A news stand vendor near the Causeway Bay bookshop that was taken over by Lee’s publishing house around three years ago, who gave his name only as Billy, said he would have occasional chats with the missing owner.

“He was slim, often wearing a pair of glasses,” he said. “He was not talkative, and looked like a typical intellectual.”

“As a friend of Lee, I would say he is an upright man, and doesn’t do evil things,” said Ngan Shun-kau, former chief editor and now senior adviser to Cosmos Books.

Watch: Missing bookseller prompts protests in Hong Kong

In the early 2012, Lee’s wife, Choi Ka-ping, founded Mighty Current, a publisher specialising in books critical of the Chinese Communist Party, together with a German-based man who later transferred all of his shares to Gui Minghai and Lui Por, company records show.

Both Gui and Lui are also missing.

Choi, 61, is a writer who boasts a portfolio of multiple Chinese-language novels, essays and poetry collections.

Writing under the pen name So Fai, the mainland-educated writer has a regular column in the city’s pro-Beijing Ta Kung Pao newspaper with her latest offering dated January 4.

She was in the city’s publishing industry as early as 1997, her biography shows. Her name was also mentioned as an editor with Joint Publishing Hong Kong, one of the biggest and most respectable publishing houses in the city, in a few of the culture books published in 2007 and 2008.

While the city’s banned-book trade became lucrative after the Bo Xilai scandal broke, Billy, who helps with logistics with Lee’s bookshop at times, said he was told that the business wasn’t faring well over the last two years.

“And that is why he sold some of his holdings of the shop in 2014 to keep it running.”

The 65-year-old was last seen on Wednesday at the Chai Wan warehouse of Mighty Current, the company that owns his store.

Additional reporting by Oliver Chou

TIMELINE OF A MYSTERY

October 15, 2015

SCMP
Gui Minhai, writer and co-owner of publishing house Mighty Current, which runs the Causeway Bay bookshop, went missing during a holiday in Pattaya, Thailand. He had emailed printers on October 15.

October 20-26

Lui Bo, general manager of Mighty Current, business manager Cheung Ji-ping and bookstore manager Lam Wing-kei, went missing after separately visiting Shenzhen.
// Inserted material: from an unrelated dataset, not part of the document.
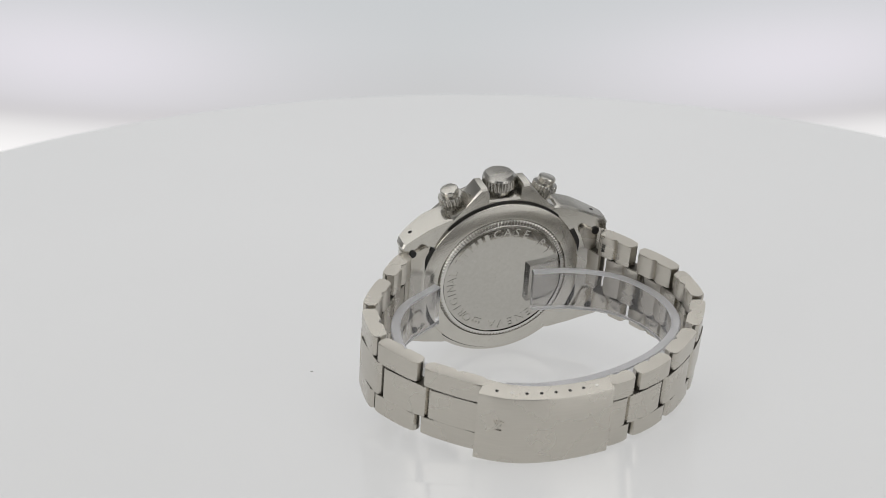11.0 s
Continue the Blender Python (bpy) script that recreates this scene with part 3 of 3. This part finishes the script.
def sweep(s0, s1, section, steps=28, path=None, span=None):
    """Carry a section of (z, n) along the loop; n counts outwards. span: the clasp's ends on the loop, where it lifts off."""
    path = path or TRACK
    bm = bmesh.new()
    rows = []
    for i in range(steps + 1):
        s = s0 + (s1 - s0) * i / steps
        p, u = path.at(s), path.way(s)
        n = Vector((-u.y, u.x))
        up = lifted((s - span[0]) / (span[1] - span[0])) if span else 0.0
        rows.append([bm.verts.new((p.x + n.x * (q + up * (q > -2.0)), p.y + n.y * (q + up * (q > -2.0)), z)) for z, q in section])
    k = len(section)
    for a, b in zip(rows, rows[1:]):
        for i in range(k):
            bm.faces.new((a[i], a[(i + 1) % k], b[(i + 1) % k], b[i]))
    bm.faces.new(rows[0][::-1])
    bm.faces.new(rows[-1])
    return bm


def clasp(watch):
    m = TRACK.marks
    s0, s1 = m[8] - 0.6, m[11] - 1.4
    span = (s0, s1)
    w = 8.0
    section = [(-w, -2.4), (-w, 0.75), (-w + 0.12, 1.08), (-w + 0.45, 1.22), (w - 0.45, 1.22), (w - 0.12, 1.08), (w, 0.75), (w, -2.4), (w - 0.75, -2.4), (w - 0.75, 0.4), (-w + 0.75, 0.4), (-w + 0.75, -2.4)]
    cover = part("clasp", sweep(s0, s1, section, 36, None, span), BRUSHED, watch, "brushed folding clasp cover with drilled edges", STRAP)
    for i in range(8):
        for sz in (-1, 1):
            s = s0 + 3.0 + i * (s1 - s0 - 6.0) / 7
            p, u = TRACK.at(s), TRACK.way(s)
            n = Vector((-u.y, u.x))
            q = p + n * (lifted((s - s0) / (s1 - s0)) - 0.7)
            bm = bmesh.new()
            bmesh.ops.create_cone(bm, segments=14, radius1=0.36, radius2=0.36, depth=0.06, cap_ends=True, matrix=Matrix.Translation((q.x, q.y, sz * (w + 0.005))))
            filled = i in (0, 6)
            part("spring_bar_end" if filled else "adjustment_hole", bm, POLISHED if filled else DARK, cover, "", STRAP, False)
    # a dark block stands in for the shade inside the open end
    part("slot", sweep(s1 - 0.7, s1 - 0.25, [(-4.2, -1.4), (-4.2, -0.1), (4.2, -0.1), (4.2, -1.4)], 3, None, span), DARK, cover, "dark block painting the shade in the clasp's open end", STRAP, False)
    # plain embossed fan
    s = s1 - 4.2
    p, u = TRACK.at(s), TRACK.way(s)
    n = Vector((-u.y, u.x))
    bm = bmesh.new()
    base = frame_of(Vector((u.x, u.y, 0)), Vector((0, 0, 1)), Vector((u.y, -u.x, 0)), (p.x + n.x * (1.24 + lifted(1 - 4.2 / (s1 - s0))), p.y + n.y * (1.24 + lifted(1 - 4.2 / (s1 - s0))), 0.3))
    for k in range(5):
        bmesh.ops.create_cube(bm, size=1, matrix=base @ pose(0, 0, 0, 0, 0, (k - 2) * -13) @ Matrix.Translation((0, 1.1, 0)) @ Matrix.Diagonal((0.2, 2.0, 0.34, 1)))
    bmesh.ops.create_cube(bm, size=1, matrix=base @ Matrix.Translation((0, -0.3, 0)) @ Matrix.Diagonal((1.3, 0.3, 0.34, 1)))
    part("clasp_emblem", bm, BRUSHED, cover, "", STRAP, False)
    # folding blades inside
    part("folding_blade", sweep(m[8] - 5, m[11] + 0.5, [(-6.6, -3.7), (-6.6, -3.0), (6.6, -3.0), (6.6, -3.7)], 30), POLISHED, watch, "thin steel folding blade", STRAP)
    part("folding_blade", sweep(m[8] + 2.0, m[11] + 1.0, [(-6.2, -2.0), (-6.2, -1.3), (6.2, -1.3), (6.2, -2.0)], 30), POLISHED, watch, "thin steel folding blade", STRAP)


def wristwatch():
    w = new("wristwatch")
    tagged(w, "steel chronograph wristwatch with blue bezel standing on its side", "wristwatch")
    case_body(w)
    bezel(w)
    crystal(w)
    dial(w)
    pointers(w)
    caseback(w)
    crown(w)
    pusher(w, -1)
    pusher(w, 1)
    end_links(w)
    bracelet(w)
    clasp(w)
    return w


HOLDER = [(-6.8, 3.2), (-15.3, 4.8), (-23.8, 9.6), (-28.4, 17.0), (-29.6, 25.0), (-27.0, 32.4), (-19.2, 39.2), (-8.0, 43.8), (4.0, 45.0),
          (14.0, 42.9), (23.3, 36.6), (29.2, 28.0), (28.9, 18.0), (24.5, 9.8), (15.3, 3.6)]


def holder_ring():
    """The clear open ring that keeps the bracelet round: clear walls, and milky sawn edges."""
    p = Path(HOLDER)
    lo, hi, t, c = -8.0, 1.5, 1.0, 0.25
    section = [(lo, -t + c), (lo, t - c), (lo + c, t), (hi - c, t), (hi, t - c), (hi, -t + c), (hi - c, -t), (lo + c, -t)]
    ob = part("bracelet_holder", sweep(0.0, p.s[-1], section, 110, p), RING_PLASTIC, None, "", RING_SPACE)
    ob.data.materials.append(RING_EDGE)
    axis = (RING_SPACE.to_3x3() @ Vector((0, 0, 1))).normalized()
    for f in ob.data.polygons:
        if abs(f.normal.dot(axis)) > 0.5:
            f.material_index = 1
    tagged(ob, "clear plastic open ring holding the bracelet round", "watch holder")
    ob.visible_shadow = False
    return ob


booth()
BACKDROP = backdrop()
TABLE = turntable()
pedestal()
specks(TABLE)
WATCH = wristwatch()
RING = holder_ring()


def motions():
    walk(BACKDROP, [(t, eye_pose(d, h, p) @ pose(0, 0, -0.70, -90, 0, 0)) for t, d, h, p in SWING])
    turns = [(t, pose(0, 0, 0, 0, 0, TURN0 + TURN_RATE * t)) for t in range(17)]
    walk(TABLE, turns)
    walk(WATCH, turns)
    walk(RING, turns)


motions()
(From left) Lui Bo, Cheung Ji-ping and Lam Wing-kei.

Early to mid-November

Accounts of missing colleagues by Gui’s bookstore partner, Lee Bo, reported in local media.

December 30

Lee was last seen in the Chai Wan warehouse of Mighty Current.

January 1

File picture of 65-year-old Lee Bo, a major shareholder in Causeway Bay Books.
Lee’s wife reported her husband missing to police. She said she had received two phone calls from Lee. She was puzzled as he spoke Putonghua instead of Cantonese and the calls were made from the same number in Shenzhen. She said Lee told her not to make his case widely known. He was assisting in an investigation.

January 4

Chief Executive Leung Chun-ying said he was highly concerned about the cases. In the afternoon,

Lee’s wife withdrew her request for police help after a friend of her husband had contacted him on January 3. By the evening, a handwritten letter, said to have been faxed by Lee Bo to his colleague was published by Central News Agency. Lee said he had returned to mainland and was working with the concerned parties in an investigation which may take a while.